By 1774 he was back in office as muster master general (1774–81), and was appointed vice-treasurer (1781–9), British privy councillor (1782), a knight of St Patrick (1783). and governor of Co. Cork (1786). Considered a bulwark of the protestant ascendancy, he was colonel of the ‘True Blue Legion’ Volunteer corps and a leading member of the Youghal Hanover Society. He was a steadfast opponent of catholic relief, and of the Rightboy anti-tithe protest of the mid 1780s, particularly as one of its alleged leaders was Sir John Conway Colthurst (qv), a political rival. He opposed the constitutional changes of 1782, which he believed would lead to separation, and the subsequent Volunteer agitation for democratic parliamentary reform. He supported Pitt's commercial propositions of 1785 as a means of bringing some order to Ireland's economic and constitutional position, but opposed the government by backing his brother-in-law William Brabazon Ponsonby (qv) for speaker in 1785 and 1790. Believing his landed income to be insufficient (it was, in fact, a respectable £16,000 a year in 1799), he was reluctant to seek promotion in the peerage, although he was created a British peer as Baron Carleton 21 August 1786.

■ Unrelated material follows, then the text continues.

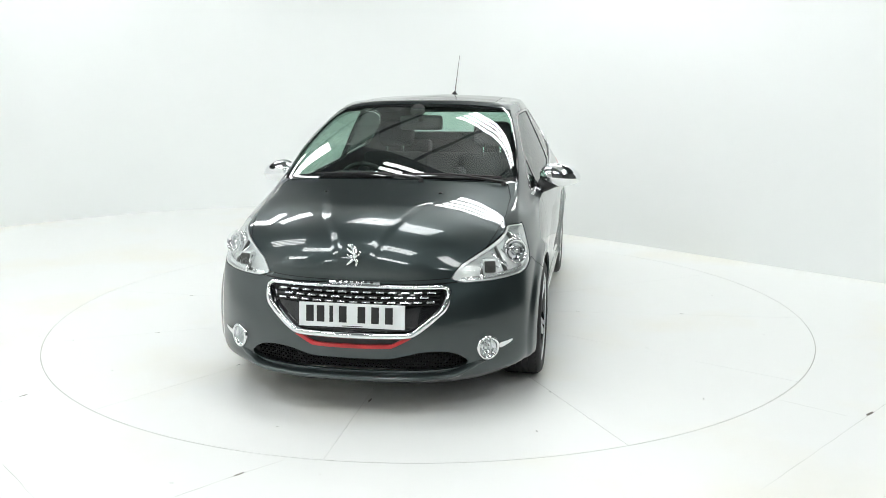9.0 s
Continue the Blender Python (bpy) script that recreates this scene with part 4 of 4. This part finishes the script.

During the regency crisis of 1789 he voted against the government, probably from a variety of motives: his marriage to a Ponsonby, his poor relations with the viceroy, Buckingham (qv), and a feeling that he was not receiving his due in crown patronage. In 1789 he informed the viceroy that he could only support the government if ‘he should always have the nomination of one bishop, one judge, and one commissioner of the revenue, besides office for himself, inferior office for his dependants, and the whole patronage of the county and city of Cork’ (McCracken, 7). It was said that his wife ‘raved like a mad woman’ when he proposed deserting the Ponsonbys, and that a desire for ‘domestic quiet’ (Johnston (1957), 52n) led him to continue in opposition. The government, however, recognised that he was a lukewarm Patriot and he was reconciled to the administration in 1793 and appointed first lord of the Irish treasury (1793–1804). He strongly opposed the rise of the United Irishmen in Cork in the late 1790s, and was often attacked by the popular press for his vast control of patronage and parliamentary seats. He was, though, a high-minded and principled figure, who delivered on his promises and never sold any of his seats. A government observer described him as ‘a nobleman of very considerable talents, though an indifferent speaker’ (McDougal, 29–30). Because of his sensible and reliable character, he was frequently consulted by government, and was a member of an outer cabinet set up during the 1798 rebellion, when he suggested that ten rebel prisoners should be hanged for every loyalist killed. He was a strong supporter of the union, although it reduced his political importance, but even at Westminster his parliamentary influence could not be ignored. To facilitate the incoming Pitt ministry of 1804 he agreed to resign his treasury position, for which he received a pension of £3,000 a year. He died 20 May 1807 at Castlemartyr. Although an important figure in his day, he left no lasting political legacy: he did not cultivate links with powerful British politicians, was no orator, and did not champion popular causes; his main concerns were to maintain stable government and promote his family's interests.
He was succeeded by his son Henry Boyle (1771–1842), 3rd earl of Shannon, KP, clerk of the pells in Ireland (1808–22), custos rotulorum (1807–42) and lord lieutenant (1831–42) of Co. Cork, and MP for Clonakilty, Co. Cork (1793–7) and for Co. Cork (1799–1807). From his marriage he had one other child, Catherine Henrietta Boyle (1768–1815), who married (1784) Francis Bernard (qv), 1st earl of Bandon.